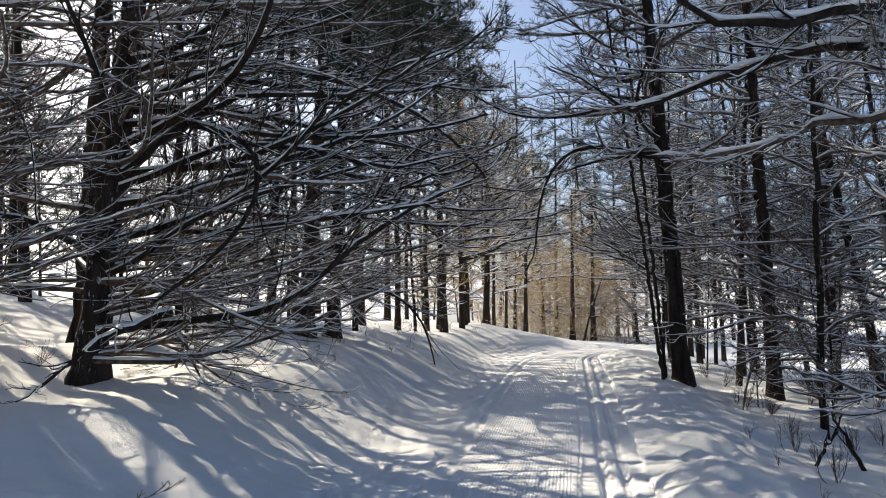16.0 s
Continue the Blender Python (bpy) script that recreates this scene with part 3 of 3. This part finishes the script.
# two sorts of pine meant only to cast shade, placed mostly out of view
SHADE_STEM = [prototype(k + 30, *row, 0, n2=7, n3=2, snow=1.2, size=0.34, blades=8, dense=2, skew=0.6, el_sd=0.2, rise_el=0.12) for k, row in enumerate(((13, 0.085, 34, 3.6, 2.4, 3.4), (14, 0.095, 34, 3.8, 2.8, 3.8)))]
SHADE_TALL = [prototype(k + 36, *row, 0, n2=7, n3=2, snow=1.0, size=0.34, blades=9, dense=2, el_sd=0.2, rise_el=0.1) for k, row in enumerate(((17, 0.11, 36, 3.8, 7.4, 5.0), (19, 0.12, 38, 4.0, 8.8, 5.0)))]
BRUSH = [prototype(k + 40, *row, 0, n2=9, n3=4, snow=2.2, heavy=1.5, curl=0.5, rise_el=0.45, el_sd=0.35) for k, row in enumerate(((4.6, 0.03, 30, 2.2, 0.15, 99.0), (5.6, 0.035, 32, 2.5, 0.2, 99.0)))]
BUSHY = [prototype(k + 17, *row, 1, n2=9, n3=4, snow=0.8, curl=0.3, rise_el=0.4, twig=TAN, mat=BARK) for k, row in enumerate(((4.8, 0.12, 40, 4.4, 0.3, 99.0),))]
BRUSHY = prototype(19, 5.0, 0.06, 40, 3.4, 0.2, 99.0, 0, n2=8, n3=3, snow=0.8, curl=0.3, rise_el=0.4, twig=TAN)
for ob in BUSHY + [BRUSHY]:
    tagged(ob, "bare tan-twigged tree catching the sun beyond the trail")
for ob in THICKET + BRUSH:
    tagged(ob, "young thicket tree with a dense tangle of bare snowy twigs")
plant = np.random.default_rng(21)
spots = []
for x, y, k in ((-5.8, 21.4, 1), (-4.9, 25.2, 0), (-3.6, 22.4, 0), (-1.6, 28.2, 0), (5.6, 15.6, 0), (6.4, 14.2, 1)):
    spots.append((x, y, THICKET[k], plant.uniform(0.85, 1.15), plant.uniform(0, 360)))
for x, y, k, sc in ((-13.5, 24.0, 0, 1.1), (-16.0, 26.0, 1, 1.2), (-12.0, 27.5, 1, 1.0), (-15.5, 22.4, 0, 1.0), (-18.4, 24.4, 1, 1.3), (-10.2, 28.6, 0, 1.0), (-14.2, 28.4, 1, 1.2), (-8.0, 27.0, 0, 0.9), (-7.0, 10.6, 0, 0.6), (-19.5, 28.5, 0, 1.4), (-6.0, 25.2, 1, 0.8), (-17.0, 30.5, 1, 1.3), (-11.6, 32.0, 0, 1.2), (-9.6, 14.0, 1, 0.4), (-6.6, 26.6, 0, 1.0),
                    (5.4, 14.9, 0, 0.42), (6.3, 16.8, 1, 0.5), (5.3, 17.4, 0, 0.4), (7.4, 15.6, 0, 0.7), (7.2, 18.9, 1, 0.7), (8.7, 18.4, 0, 0.8), (6.5, 19.8, 1, 0.6), (8.2, 22.6, 1, 0.9), (9.8, 20.8, 0, 0.9), (6.4, 24.4, 0, 0.7), (9.4, 15.2, 1, 0.8), (11.2, 17.0, 0, 1.0), (5.9, 27.0, 1, 0.7), (10.2, 25.4, 1, 1.0), (7.8, 13.0, 0, 0.6), (6.9, 10.9, 1, 0.5), (12.4, 21.4, 1, 1.1)):
    spots.append((x, y, BRUSH[k], sc * plant.uniform(0.9, 1.1), plant.uniform(0, 360)))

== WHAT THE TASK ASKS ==
Pick out each line above that includes "with" and show it.

== EXERCISE ANSWER ==
Continue the Blender Python (bpy) script that recreates this scene with part 3 of 3. This part finishes the script.
    tagged(ob, "young thicket tree with a dense tangle of bare snowy twigs")